When covering religion, the news media has a tendency to grant the Roman Catholic Church the lion’s share of religion coverage – in part due to its size, and in part due to its centralized authority in Rome. Protestant denominations, even the evangelical Protestant mega-pastors, are covered less each year. Unfortunately, that centralized authority also leads to media caricatures of tyranny (remember New York Times editor nastily Bill Keller comparing the Vatican to the Kremlin, the Polish Pope to the Soviet autocrats?)
Time’s David Van Biema and Katherine Mayer crack a little too wise in this week’s story on Anglicanism (their cover story in the Europe and the South Pacific editions), noting not only "Roman-style lockstep," but a "useful Catholic authoritarianism." This has a very obvious whiff of politics, comparing Pope Benedict to a tinhorn dictator like a Francisco Franco or a Juan Peron.
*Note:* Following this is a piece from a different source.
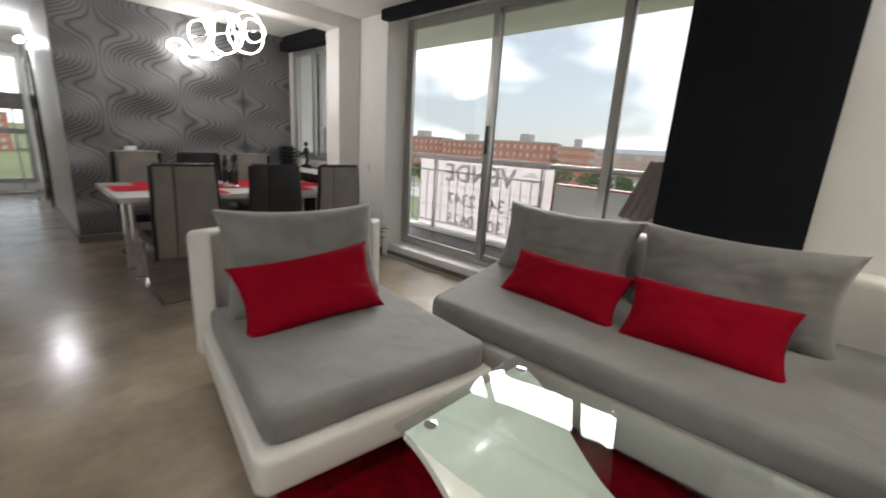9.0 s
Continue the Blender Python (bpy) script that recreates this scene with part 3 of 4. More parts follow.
# ---- chandelier ----
ch = thing("chandelier", "hanging chandelier of glowing led rings with crystal drops", "chandelier", (-3.8, -1.42, 0), 108)
part("canopy", box(-0.17, 0.17, -0.06, 0.06, 2.47, CEIL - 0.003, 0.006), CHROME, ch, "chrome ceiling box")
part("bar", tube([(-0.47, 0, 2.10), (0.47, 0, 2.10)], 0.008, 8), CHROME, ch)
for dx in (-0.12, 0.12):
    part("suspension_rod", tube([(dx, 0, 2.10), (dx, 0, 2.475)], 0.004, 6), CHROME, ch)
rnd = random.Random(7)
for k, (cx, rr, tilt) in enumerate(((-0.34, 0.13, 20), (-0.20, 0.15, -35), (-0.02, 0.17, 12), (0.16, 0.13, -50), (0.25, 0.165, 25), (0.38, 0.09, 70))):
    ring = [(rr * 0.92 * math.cos(a), 0.03 * math.sin(2 * a + k), rr * math.sin(a)) for a in np.linspace(0, 2 * math.pi, 40)[:-1]]
    part("led_ring", tube(ring, 0.0055, 7, True), LED, ch, "glowing white ring tube", pose(cx, 0.02 * (-1) ** k, 2.10, 0, 0, tilt))
for cx in (-0.40, -0.24, -0.20, -0.07, 0.04, 0.19, 0.26, 0.38):
    part("crystal", lathe([(0.002, -0.15), (0.016, -0.12), (0.012, -0.1), (0.003, -0.06), (0.01, -0.05), (0.003, -0.03), (0.001, 0.0)], 8), GLASS, ch,
         "clear drop crystal", pose(cx, 0.03 * math.sin(cx * 19), 1.97 + 0.02 * math.sin(cx * 31)))


# ---- kitchen ----
counter = thing("counter", "grey-brown polished granite breakfast counter with waterfall end", "counter", (0, 0, 0))
part("worktop", prism([(-1.545, -1.0), (-0.825, -1.0), (-0.87, 2.81), (-1.635, 2.81), (-1.635, 0.99), (-1.545, 0.99)], 0.885, 0.94, 0.004, 2), GRANITE, counter)
part("waterfall_panel", box(-1.625, -0.878, 2.765, 2.806, 0, 0.884, 0.003), GRANITE, counter)
part("support_post", lathe([(0.045, 0), (0.045, 0.012), (0.028, 0.016), (0.028, 0.884)], 18), CHROME, counter, "chrome tubular leg", pose(-1.19, 1.81, 0))


def stool(x, y, mat, label, rz=0):
    s = thing("bar_stool", label, "bar stool", (x, y, 0), rz, "bar stools")
    part("base", lathe([(0.20, 0), (0.205, 0.006), (0.17, 0.016), (0.06, 0.045), (0.04, 0.09)], 32), CHROME, s, "round chrome foot")
    part("column", lathe([(0.03, 0.09), (0.03, 0.34), (0.022, 0.345), (0.022, 0.56)], 16), CHROME, s)
    ring = [(0.10 + 0.10 * math.cos(a), 0.115 * math.sin(a), 0.26) for a in np.linspace(0, 2 * math.pi, 28)[:-1]]
    part("footrest", tube(ring, 0.010, 7, True), CHROME, s, "chrome ring footrest")
    bm = lathe([(0.05, 0.53), (0.14, 0.55), (0.20, 0.62), (0.215, 0.70), (0.205, 0.705), (0.185, 0.635), (0.12, 0.59), (0.02, 0.58)], 30)
    part("seat", bm, mat, s, "moulded shell seat")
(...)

The pontiff is not a dictator, and no one is forced to join a Catholic church or forced to obey its moral dogmas.
The Time writers would say this is a small passage making a whimsical note that Protestants sometimes might wish for a little ecclesiastical whip-cracking, a growling "God’s Rottweiler," but it also betrays secular journalists’ feeling that every church is merely a democracy, and hopefully, each is a democracy secular journalists can help rule by trying to keep churches from the secular sin of being "outdated" and betraying the cultural "mainstream." Here’s the passage:
Anglicanism matters, and not just because it is one of the largest Protestant denominations. It matters because, like Roman Catholicism, it is global, uniting varied ethnicities, economic levels and social attitudes in an overarching understanding of faith. But Anglicans have foregone Catholicism's useful authoritarianism, staking their unity on a seemingly more attractive continual conversation, based on mutual respect. The sharp debate over homosexuality threatens that unity, and crystallizes a challenge facing everyone in an uneasy, newly wired world: can the North — rich and imbued with an ethos of individual rights — and the poorer South find a constructive interdependence?
Van Biema and Mayer should be commended in balancing their labels, that at least as they refer to one side as "archconservative" and "very conservative," they routinely use the word "liberal" and even pass on a Williams joke that he was a "hairy lefty" in his youth. But notice how they elide the issue of what Scripture says: the North has a rights ethos, and the South has a – what? They’re just poor and have a different ethnicity, apparently. The writers make no attempt to explore on their own that the Bible is quite clear on the sinfulness of homosexuality. It’s commendable that they report just how "progressive" the Archbishop of Canterbury is in reinterpreting Scripture, or declaring the plain text somehow "nonscriptural." What?
In 1989 he delivered a lecture to Britain's Lesbian and Gay Christian Movement in which he stated: "If we are looking for a sexual ethic that can be seriously informed by our Bible, there is a good deal to steer us away from assuming that reproductive sex is a norm." He continued: "The absolute condemnation of same-sex relations of intimacy must rely either on an abstract fundamentalist deployment of a number of very ambiguous texts, or on a problematic and nonscriptural theory."
The next time liberals complain that objectivity is a terrible journalistic method because it somehow lets truth and falsehood have equal places in the public conversation, show them this passage. This Anglican leader is allowed to argue that Scripture is ambiguous or nonscriptural – and the supposedly truth-obsessed reporters cannot seem to spend five minutes finding the passages in the Bible that would make all of this obfuscation quite obviously wrong.